Shearing safety and performance is improved by the offset cavities, which provide concurrent and/or subsequent activations at alternate angles. The different shearing directions provide guidance for better drill pipe centering.

In addition, the new BOP design features four-point-contact V-Shear technology that creates high stress in localized areas to initiate crack propagation and/or pipe shearing at lower operational pressures, Fig. 8. This pipe centering technology produces a higher shear force and lower operating force to enhance shearing on a variety of pipe sizes.

SHALE RIG
Shale well construction costs and operational demands in North America continue to drive land rig design. Long laterals, batch drilling and other shale development practices have resulted in a host of performance demands that impact rig hoisting, rotating and circulating systems. The multi-faceted design response includes innovations aimed at hole cleaning, trip time, penetration rates, and move times, along with more sophisticated data management systems, all in the name of greater efficiencies.

One of the latest and most specific innovations is Drillmec’s Striker-800 design, an ultra-high-spec rig package engineered for shale batch and cluster drilling operations, (see cover image). Drillmec says the design is the first off-the-shelf turnkey shale-drilling package to flexibly integrate all rig components. The modular design allows the drilling contractor to choose the top drive, drawworks, mud pumps, and other drilling equipment from various manufacturers, including Drillmec. This flexibility enables rig specifications to be cost-effectively matched to the existing fleet, as well as specific application requirements. The modular design also provides fast integration of third-party services, such as cement, mud, and waste management.

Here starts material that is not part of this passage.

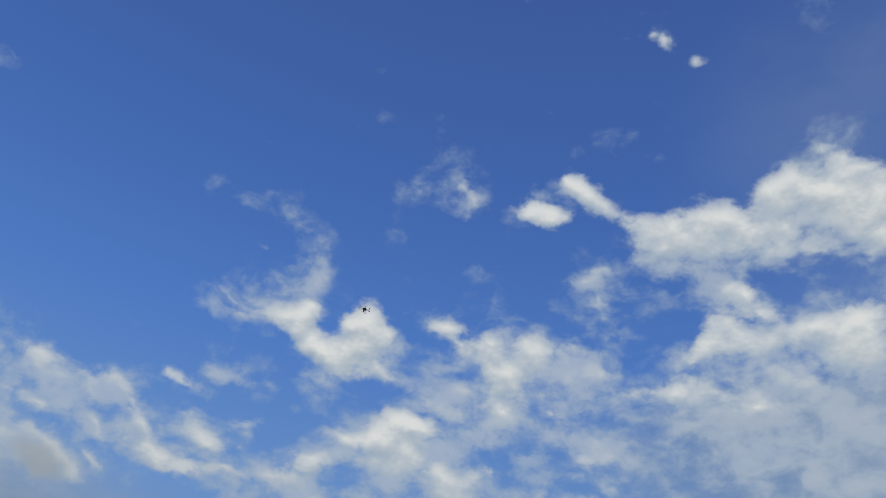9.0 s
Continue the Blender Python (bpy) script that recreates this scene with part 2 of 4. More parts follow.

The “ultra” designation denotes an emphasis on the application analysis that was performed prior to developing and finalizing the package, and the related technological offering. The upfront, shale-oriented analysis resulted in multiple features and specifications aimed at safely reducing rig-up and moving time; improving cluster and batch drilling performance; development of specific data management systems; and enhancing efficiency and reliability within a simple, space-efficient layout.

Rig-up, moving, safety and speed are emphasized with a patent-pending Hydraulic Safe-Lift raising system that enables mast and setback installation at ground level, and erection in a single “one-shot” operation. BOP handling efficiency and safety is enhanced with a fully covered test-stump work area that facilitates offline maintenance and testing for two BOP stacks.

Rig walking during multi-well pad drilling, especially in high-density fields, benefits from several features. A side cellar substructure provides the clearance to walk the rig over existing wellheads and cellars with different spacing, using a multi-directional walking system. Two walking configurations provide versatility in different well cluster grids and allow the rig to cover 150 ft (expandable to 250 ft) in walking distance length and 50 ft in width for a three-cluster well
row configuration.

The built-in rig module is designed to reduce the release-to-spud time between wells. It includes a floor-mounted choke manifold, choke and kill lines, accumulator unit and control lines to minimize BOP and pressure testing time. In addition, the trip tank and treatment tank are onboard to enable real batch drilling capability. The rig can walk with a full set-back, hung BOP, and a treatment tank full of mud to further enable economic batch drilling operations. A hybrid cable management system allows X- and Y-axis skidding without power shutdown.

Standard specifications for the rig include a 137-ft clear height, 800,000-lb static hook load mast on a 32-ft drill floor with a 600,000-lb setback capacity. Hoisting is achieved with a 1,500-hp drawworks, and rotation is provided by a 500-ton high-torque top drive. The high-pressure mud system includes heavy-duty 1,600-hp mud pumps with 7,500-psi working pressure.